Instruction → Without the pictures, print the lines running from the beginning of the material to the line containing "0.6, 0.06, 9, 60, 0)", both ends included.

Source material →
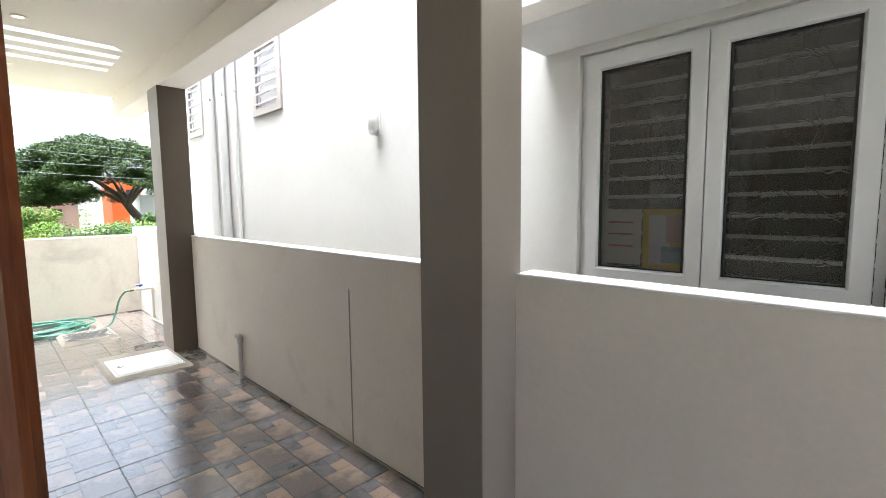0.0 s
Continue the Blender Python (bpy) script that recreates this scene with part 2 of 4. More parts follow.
M_PINKP = surface("pink_poster_print", (0.62, 0.35, 0.33), 0.5, 0.06, 9, 60, 0)
M_CYANP = surface("blue_poster_print", (0.28, 0.42, 0.48), 0.5, 0.06, 9, 60, 0)
M_REDP = surface("red_ink", (0.55, 0.10, 0.10), 0.6, 0.06, 9, 60, 0)


def wood():
    m, t, p = nodes_of("polished_teak")
    v = coords(t, "Object", (14, 14, 0.9))
    g = noise_of(t, v, 2.2, 6, 0.6, 1.2)
    f = noise_of(t, coords(t, "Object", (90, 90, 3)), 2, 3)
    c = ramp(t, calc(t, "ADD", calc(t, "MULTIPLY", g, 0.8), calc(t, "MULTIPLY", f, 0.2)), [(0.3, (0.045, 0.011, 0.004)), (0.55, (0.155, 0.040, 0.012)), (0.75, (0.23, 0.070, 0.022))])
    t.links.new(c, p.inputs["Base Color"])
    p.inputs["Roughness"].default_value = 0.24
    bumped(t, p, f, 0.15, 0.002)
    return m


M_WOOD = wood()


def near_to(t, v, spots, x=-0.415):
    """Distance to the nearest of some (y, z, radius) spots, in radii."""
    near = None
    for cy, cz, rad in spots:
        d = t.nodes.new("ShaderNodeVectorMath")
        d.operation = "DISTANCE"
        t.links.new(v, d.inputs[0])
        d.inputs[1].default_value = (x, cy, cz)
        q = calc(t, "DIVIDE", d.outputs["Value"], rad)
        near = q if near is None else calc(t, "MINIMUM", near, q)
    return near


def warped(t, v, scale, amount, detail=5):
    w = t.nodes.new("ShaderNodeTexNoise")
    w.inputs["Scale"].default_value, w.inputs["Detail"].default_value, w.inputs["Roughness"].default_value = scale, detail, 0.6
    t.links.new(v, w.inputs["Vector"])
    vm = t.nodes.new("ShaderNodeVectorMath")
    vm.operation = "MULTIPLY_ADD"
    t.links.new(w.outputs[1], vm.inputs[0])
    vm.inputs[1].default_value, vm.inputs[2].default_value = (amount,) * 3, (-amount / 2,) * 3
    va = t.nodes.new("ShaderNodeVectorMath")
    va.operation = "ADD"
    t.links.new(v, va.inputs[0])
    t.links.new(vm.outputs[0], va.inputs[1])
    return va.outputs[0]


def marble(name, gold=(), pale=(), veins=(), tint=(0.74, 0.73, 0.70), spread=(0.50, 0.60)):
    """Glossy white marble-print tile: thin grey veins and, where asked, flowing gold and grey patches."""
    m, t, p = nodes_of(name)
    v = world_pos(t)
    ridge = calc(t, "ABSOLUTE", calc(t, "SUBTRACT", noise_of(t, v, 1.5, 7, 0.55, 0.9), 0.5))
    thin = ramp(t, ridge, [(0.0, 1.0), (0.010, 0.0)])
    soft = ramp(t, ridge, [(0.0, 1.0), (0.07, 0.0)])
    where = ramp(t, noise_of(t, v, 0.9, 2), [(spread[0], 0.0), (spread[1], 1.0)])
    cloudy = noise_of(t, v, 1.1, 4)
    c = blend(t, ramp(t, cloudy, [(0.35, 0.0), (0.65, 1.0)]), tuple(x * 0.95 for x in tint), tint)
    c = blend(t, calc(t, "MULTIPLY", calc(t, "MULTIPLY", soft, where), 0.18), c, (0.50, 0.48, 0.45))
    c = blend(t, calc(t, "MULTIPLY", calc(t, "MULTIPLY", thin, where), 0.6), c, (0.33, 0.29, 0.25))
    if gold:
        flow = noise_of(t, v, 16, 5, 0.6, 2.6)
        lines = ramp(t, calc(t, "ABSOLUTE", calc(t, "SUBTRACT", noise_of(t, v, 13, 4, 0.55, 2.0), 0.5)), [(0.0, 1.0), (0.035, 0.0)])
        va = warped(t, v, 11, 0.10)
        grey = ramp(t, near_to(t, va, pale), [(0.85, 1.0), (1.08, 0.0)])
        c = blend(t, calc(t, "MULTIPLY", grey, ramp(t, flow, [(0.40, 0.1), (0.56, 0.85)])), c, (0.52, 0.53, 0.50))
        c = blend(t, calc(t, "MULTIPLY", grey, calc(t, "MULTIPLY", lines, 0.65)), c, (0.36, 0.31, 0.25))
        core = ramp(t, near_to(t, va, gold), [(0.94, 1.0), (1.02, 0.0)])
        ore = blend(t, ramp(t, flow, [(0.35, 0.0), (0.65, 1.0)]), (0.46, 0.24, 0.075), (0.60, 0.37, 0.17))
        ore = blend(t, calc(t, "MULTIPLY", ramp(t, calc(t, "ABSOLUTE", calc(t, "SUBTRACT", flow, 0.52)), [(0.0, 1.0), (0.022, 0.0)]), 0.6), ore, (0.72, 0.66, 0.56))
        c = blend(t, calc(t, "MULTIPLY", core, 0.92), c, ore)
        vb = warped(t, v, 7, 0.07)
        reach = near_to(t, vb, veins)
        crack = calc(t, "MULTIPLY", ramp(t, reach, [(0.7, 1.0), (1.1, 0.0)]), ramp(t, calc(t, "ABSOLUTE", calc(t, "SUBTRACT", noise_of(t, v, 8, 5, 0.6, 1.2), 0.5)), [(0.0, 0.8), (0.02, 0.16), (0.07, 0.0)]))
        c = blend(t, crack, c, (0.36, 0.33, 0.29))
    t.links.new(c, p.inputs["Base Color"])
    p.inputs["Roughness"].default_value = 0.02
    p.inputs["Specular IOR Level"].default_value = 0.9
    bumped(t, p, cloudy, 0.03, 0.02)
    return m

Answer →
0.0 s
Continue the Blender Python (bpy) script that recreates this scene with part 2 of 4. More parts follow.
M_PINKP = surface("pink_poster_print", (0.62, 0.35, 0.33), 0.5, 0.06, 9, 60, 0)
M_CYANP = surface("blue_poster_print", (0.28, 0.42, 0.48), 0.5, 0.06, 9, 60, 0)
M_REDP = surface("red_ink", (0.55, 0.10, 0.10), 0.6, 0.06, 9, 60, 0)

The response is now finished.